Rocket Lab closes lower in first day on Nasdaq

Science

COLORADO SPRINGS — Shares in small launch vehicle and spacecraft developer Rocket Lab dropped in their first day of trading Aug. 25, but the company’s chief executive says it remains focused on its long-term plans enabled by going public.

Rocket Lab made its debut on the Nasdaq exchange Aug. 25 after completing its merger with Vector Acquisition Corp., a special-purpose acquisition company (SPAC). The stock, trading under the ticker symbol RKLB, closed down 9.85% at $10.45 per share.

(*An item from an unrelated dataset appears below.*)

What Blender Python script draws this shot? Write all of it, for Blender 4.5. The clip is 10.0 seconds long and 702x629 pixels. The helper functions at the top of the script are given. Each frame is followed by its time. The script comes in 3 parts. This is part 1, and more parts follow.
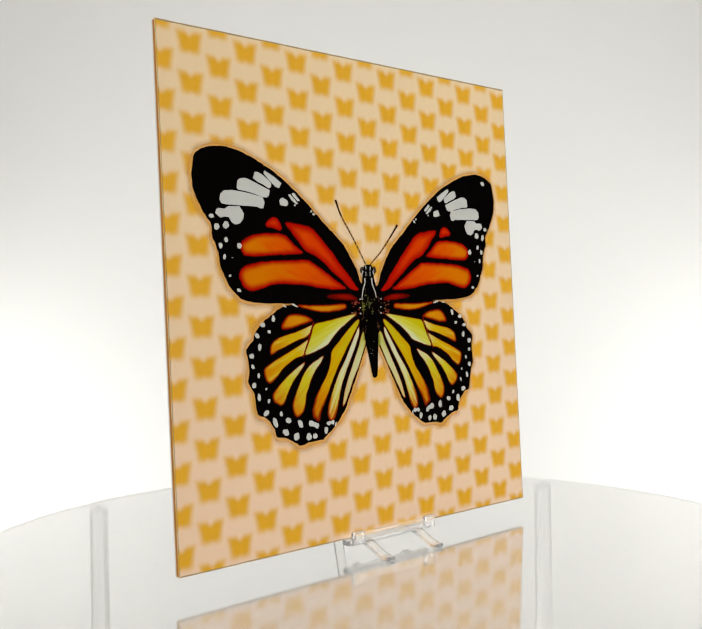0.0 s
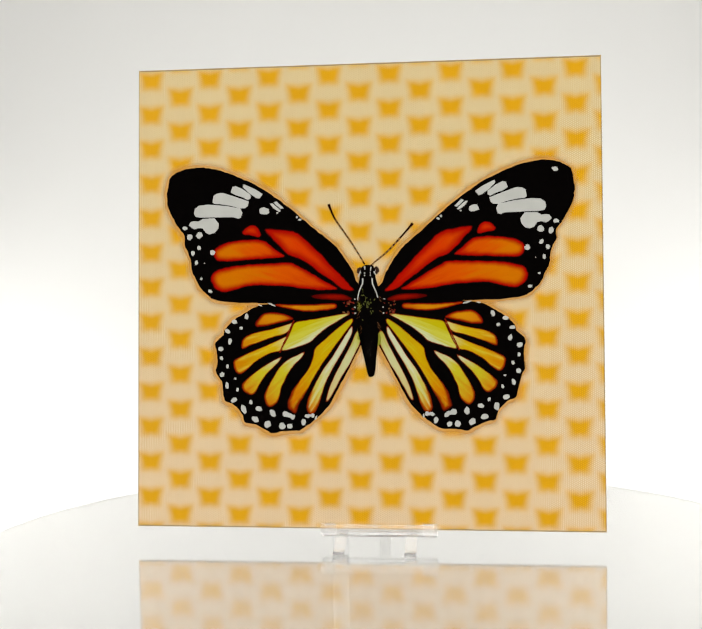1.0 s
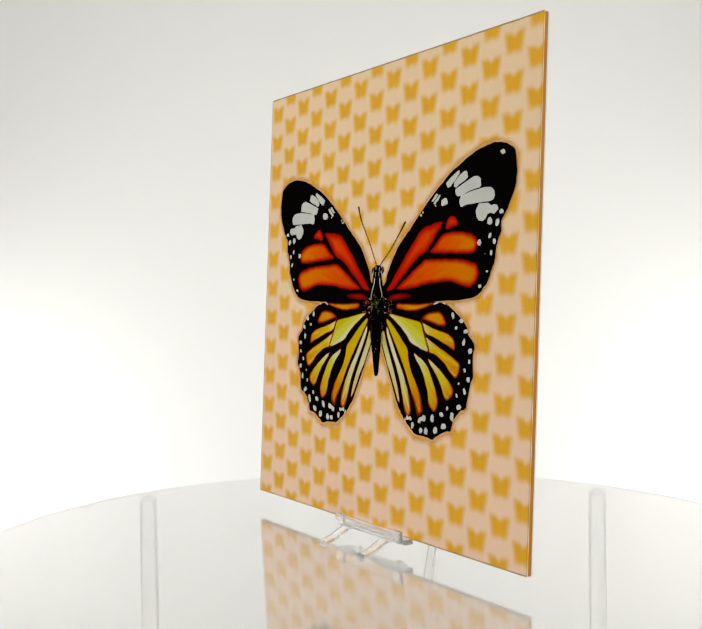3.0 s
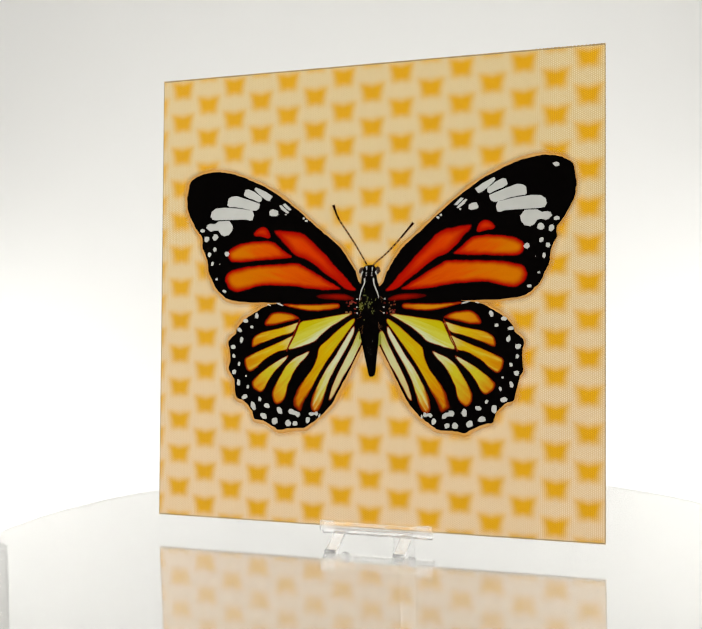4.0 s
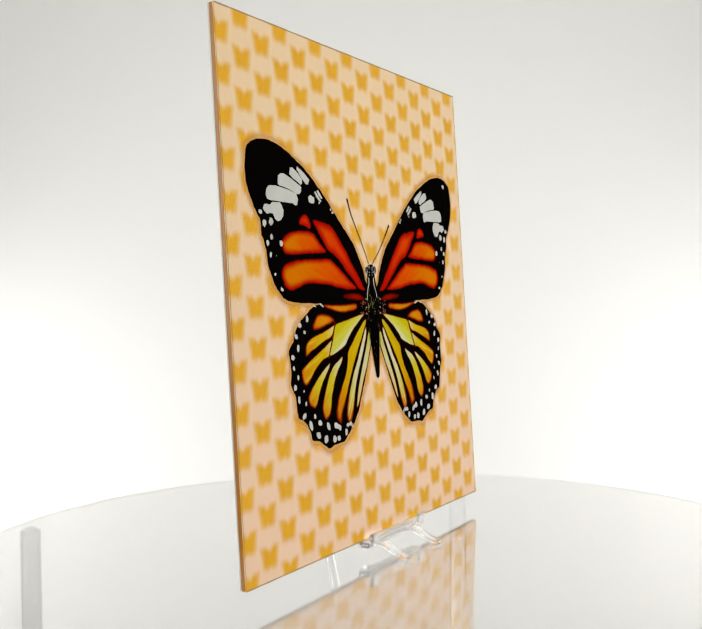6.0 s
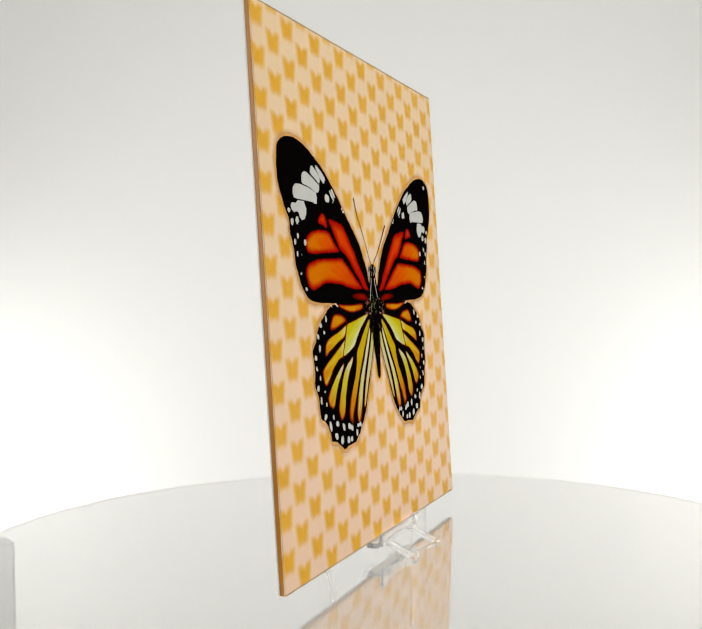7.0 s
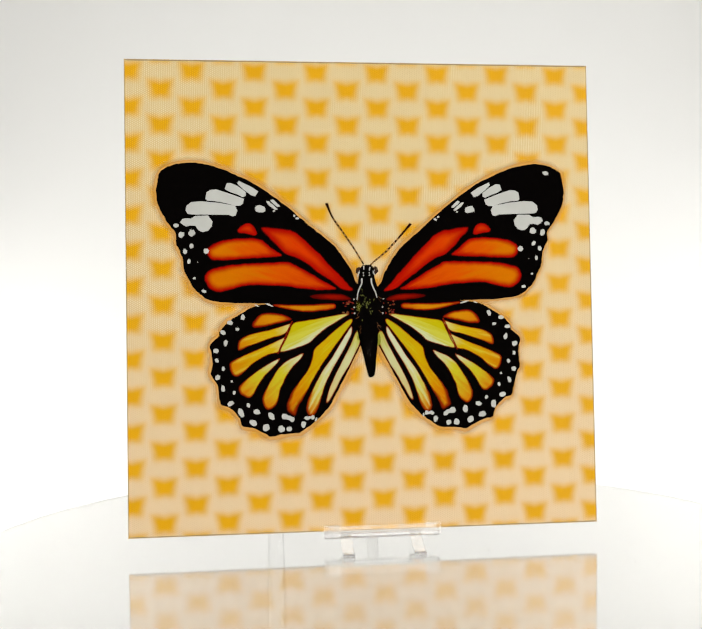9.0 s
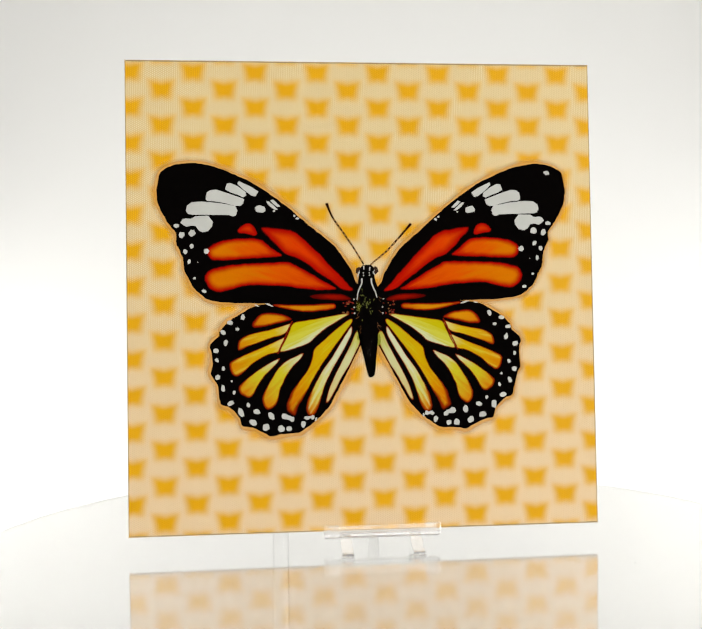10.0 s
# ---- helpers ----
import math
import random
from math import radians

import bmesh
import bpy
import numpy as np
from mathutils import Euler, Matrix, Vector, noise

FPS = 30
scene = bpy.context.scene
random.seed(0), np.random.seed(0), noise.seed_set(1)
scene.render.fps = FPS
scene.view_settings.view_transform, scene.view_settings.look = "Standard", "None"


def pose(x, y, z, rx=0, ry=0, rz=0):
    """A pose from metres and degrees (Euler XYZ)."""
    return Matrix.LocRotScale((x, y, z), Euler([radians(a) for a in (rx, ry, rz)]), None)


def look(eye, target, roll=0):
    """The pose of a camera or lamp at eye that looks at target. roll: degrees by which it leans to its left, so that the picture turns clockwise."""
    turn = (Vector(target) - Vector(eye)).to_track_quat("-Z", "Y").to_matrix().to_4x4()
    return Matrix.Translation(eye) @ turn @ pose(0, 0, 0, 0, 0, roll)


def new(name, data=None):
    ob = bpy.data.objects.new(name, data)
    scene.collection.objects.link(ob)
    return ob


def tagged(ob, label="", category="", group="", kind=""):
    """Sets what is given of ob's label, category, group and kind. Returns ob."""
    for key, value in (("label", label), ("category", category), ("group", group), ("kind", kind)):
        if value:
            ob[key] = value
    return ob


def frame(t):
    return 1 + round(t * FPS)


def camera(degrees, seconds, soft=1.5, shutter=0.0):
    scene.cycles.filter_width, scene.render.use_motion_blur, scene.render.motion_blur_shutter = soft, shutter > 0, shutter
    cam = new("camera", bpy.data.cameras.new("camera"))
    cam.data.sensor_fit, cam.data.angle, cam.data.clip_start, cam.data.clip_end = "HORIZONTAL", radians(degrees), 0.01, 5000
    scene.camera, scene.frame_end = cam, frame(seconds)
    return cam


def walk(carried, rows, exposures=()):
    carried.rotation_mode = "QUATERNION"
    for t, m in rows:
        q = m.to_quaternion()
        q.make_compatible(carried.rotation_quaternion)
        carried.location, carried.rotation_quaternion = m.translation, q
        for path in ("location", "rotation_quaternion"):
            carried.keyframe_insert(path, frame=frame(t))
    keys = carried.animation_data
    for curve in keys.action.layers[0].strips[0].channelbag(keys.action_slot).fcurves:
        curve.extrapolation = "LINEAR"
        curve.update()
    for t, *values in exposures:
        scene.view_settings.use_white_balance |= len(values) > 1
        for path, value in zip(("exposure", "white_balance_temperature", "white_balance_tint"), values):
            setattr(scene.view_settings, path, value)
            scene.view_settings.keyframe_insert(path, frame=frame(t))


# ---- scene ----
from mathutils.geometry import delaunay_2d_cdt

# A lenticular butterfly panel on a clear easel, turned by hand on a clear round stand inside a white tent.
EYE = (0.0, -0.441, 0.1075)
YAW, PITCH = -0.0303, 0.0200
TARGET = (EYE[0] + math.sin(YAW) * math.cos(PITCH), EYE[1] + math.cos(YAW) * math.cos(PITCH), EYE[2] - math.sin(PITCH))

# Turn of the stand, seconds and degrees, clockwise from above.
TURNS = [(0.0, -45.5), (0.5, -18.6), (1.0, 4.5), (1.5, 23.7), (2.0, 38.5), (2.5, 50.7), (2.7, 54.1), (2.95, 55.6),
         (3.25, 51.0), (3.5, 40.6), (3.8, 27.0), (4.0, 17.6), (4.5, -0.2), (5.0, -25.1), (5.5, -46.9), (6.0, -62.4), (6.2, -66.8),
         (6.5, -71.5), (6.75, -72.8), (7.0, -70.2), (7.3, -60.3), (7.5, -51.3), (8.0, -30.8), (8.5, -16.0), (9.0, -8.3), (9.5, -7.4), (10.0, -7.4)]

cam = camera(37.46, 10.0)
walk(cam, [(0, look(EYE, TARGET, -0.74)), (10, look(EYE, TARGET, -0.74))],
     exposures=[(0.0, -0.12), (0.5, -0.01), (1.0, 0.0), (2.5, -0.06), (3.2, -0.04), (4.5, 0.04), (5.5, 0.01), (6.0, -0.06), (6.8, -0.12), (7.5, -0.12), (8.5, 0.01), (9.0, 0.07), (10.0, 0.07)])

# ---- light ----
world = bpy.data.worlds.new("world")
scene.world = world
world.use_nodes = True
world.node_tree.nodes["Background"].inputs[0].default_value = (0.9, 0.95, 1.0, 1)
world.node_tree.nodes["Background"].inputs[1].default_value = 0.05


def area_lamp(name, m, width, depth, watts, colour, spread=180):
    data = bpy.data.lights.new(name, "AREA")
    data.shape, data.size, data.size_y, data.energy, data.color = "RECTANGLE", width, depth, watts, colour
    data.spread = radians(spread)
    ob = new(name, data)
    ob.matrix_world = m
    return ob


TOP_WATTS, SIDE_WATTS, WALL_WATTS = 3.9, 3.15, 0.92
area_lamp("tent_lamp", pose(0.0, 0.05, 0.84), 1.1, 0.9, TOP_WATTS, (1.0, 0.985, 0.95), 125)
for x in (-0.62, 0.62):
    area_lamp("side_lamp", look((x * 1.1, -0.5, 0.22), (x * 0.2, 0.6, 0.02)), 0.4, 0.4, SIDE_WATTS * (1.24 if x > 0 else 0.94), (1.0, 0.985, 0.95))
    area_lamp("wall_lamp", look((x * 1.1, 0.42, -0.10), (x * 0.60, 0.72, -0.14)), 0.14, 0.14, WALL_WATTS * (1.2 if x > 0 else 1.0), (1.0, 0.99, 0.96), 110)


# ---- materials ----
class Nodes:
    """Short hand for a material's nodes."""

    def __init__(self, name):
        self.mat = bpy.data.materials.new(name)
        self.mat.use_nodes = True
        self.tree = self.mat.node_tree
        self.bsdf = self.tree.nodes["Principled BSDF"]

    def put(self, socket, value):
        if isinstance(value, bpy.types.NodeSocket):
            self.tree.links.new(value, socket)
        else:
            socket.default_value = value

    def node(self, kind, **values):
        n = self.tree.nodes.new(kind)
        for key, value in values.items():
            self.put(n.inputs[key.replace("_", " ")], value)
        return n

    def math(self, op, a, b=0.0, c=0.0):
        n = self.tree.nodes.new("ShaderNodeMath")
        n.operation = op
        for socket, value in zip(n.inputs, (a, b, c)):
            self.put(socket, value)
        return n.outputs[0]

    def step(self, x, low, high):
        n = self.tree.nodes.new("ShaderNodeMapRange")
        n.interpolation_type = "SMOOTHSTEP"
        for socket, value in zip(n.inputs, (x, low, high, 0.0, 1.0)):
            self.put(socket, value)
        return n.outputs[0]

    def mix(self, f, a, b, blend="MIX"):
        n = self.tree.nodes.new("ShaderNodeMix")
        n.data_type, n.blend_type = "RGBA", blend
        self.put(n.inputs[0], f), self.put(n.inputs[6], a), self.put(n.inputs[7], b)
        return n.outputs[2]

    def noise(self, scale, detail=3.0, vector=None):
        n = self.tree.nodes.new("ShaderNodeTexNoise")
        n.inputs["Scale"].default_value, n.inputs["Detail"].default_value = scale, detail
        self.put(n.inputs["Vector"], vector or self.local())
        return n.outputs[0]

    def local(self, ob=None):
        n = self.tree.nodes.new("ShaderNodeTexCoord")
        n.object = ob
        return n.outputs["Object"]

    def split(self, vector):
        n = self.tree.nodes.new("ShaderNodeSeparateXYZ")
        self.put(n.inputs[0], vector)
        return n.outputs

    def bump(self, height, strength, distance):
        n = self.node("ShaderNodeBump", Strength=strength, Distance=distance, Height=height)
        self.put(self.bsdf.inputs["Normal"], n.outputs[0])

    def set(self, **values):
        for key, value in values.items():
            self.put(self.bsdf.inputs[key.replace("_", " ")], value)
        return self.mat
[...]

The merger, approved by Vector shareholders Aug. 20, provided the company with $777 million in capital. Rocket Lab plans to use that funding to support new initiatives, such as its Neutron medium-class rocket that it unveiled at the same time as announcing the SPAC deal in March.

In an interview Aug. 25, Peter Beck, chief executive of Rocket Lab, said the company would provide an update on Neutron later this year. “We’ve been busy and have done a lot of work” on the design of the rocket, he said. “It’s coming to fruition in the next couple of months.”

Besides the capital raised by the SPAC merger, Beck said that going public improves the company’s ability to do acquisitions because of the “public currency” of its stock traded on the Nasdaq. “There’s a real opportunity to do consolidation in this space, and we intend to be one of the consolidators.”

Beck played down some of the disadvantages of going public, from the day-to-day volatility of the stock to quarterly financial reporting. “We were always intending to be a public company anyway,” he said, noting that the company had already built in the “checks and balances” required of publicly traded companies. “There’s not a whole lot in that respect that changes.”

He also didn’t think the company’s employees would be distracted by the ups and downs in the share price. “People at Rocket Lab are super-excited about the engineering and the mission,” he said. “At the end of the day, that’s what drives the passion and the motivation.”

Rocket Lab is part of a wave of companies in the space industry that have announced SPAC deals in the last year, allowing them to go public more quickly than the traditional initial public offering process. Some have criticized the SPAC process, though, for being less rigorous, reducing the quality of the deals.

Rocket Lab’s SPAC deal “has been a pretty good process,” he said, citing the certainty it provided about the capital raised and the company’s initial valuation. The mechanism of going public was less important than going public itself, he argued. “It will take a little bit of time, but we’ll see the market shake out.”

The company is focused in the near term on a series of upcoming Electron launches, including three consecutive launches for geospatial intelligence company BlackSky, arranged by Spaceflight, starting late this month. Electron will launch NASA’s CAPSTONE lunar cubesat mission as soon as late October, although Beck said the exact timing will depend on several factors, including the narrow launch windows needed to send the cubesat to the moon.

Beck said Rocket Lab will also perform later this year its next attempt to recover the first stage of the Electron as part of its effort to make the stage reusable. If that is successful, the company will attempt to catch the stage of a later launch in mid-air and then reuse that stage.

“In an industry and a market that is full of promises and aspirations, we’re super-happy to consistently deliver,” he said.

Rocket Lab had the honor of formally opening trading on the Nasdaq Aug. 25, which was after midnight Aug. 26 in New Zealand where Beck and many company employees are based. “This is a big moment for the team,” he said. “People are still up, celebrating hard.”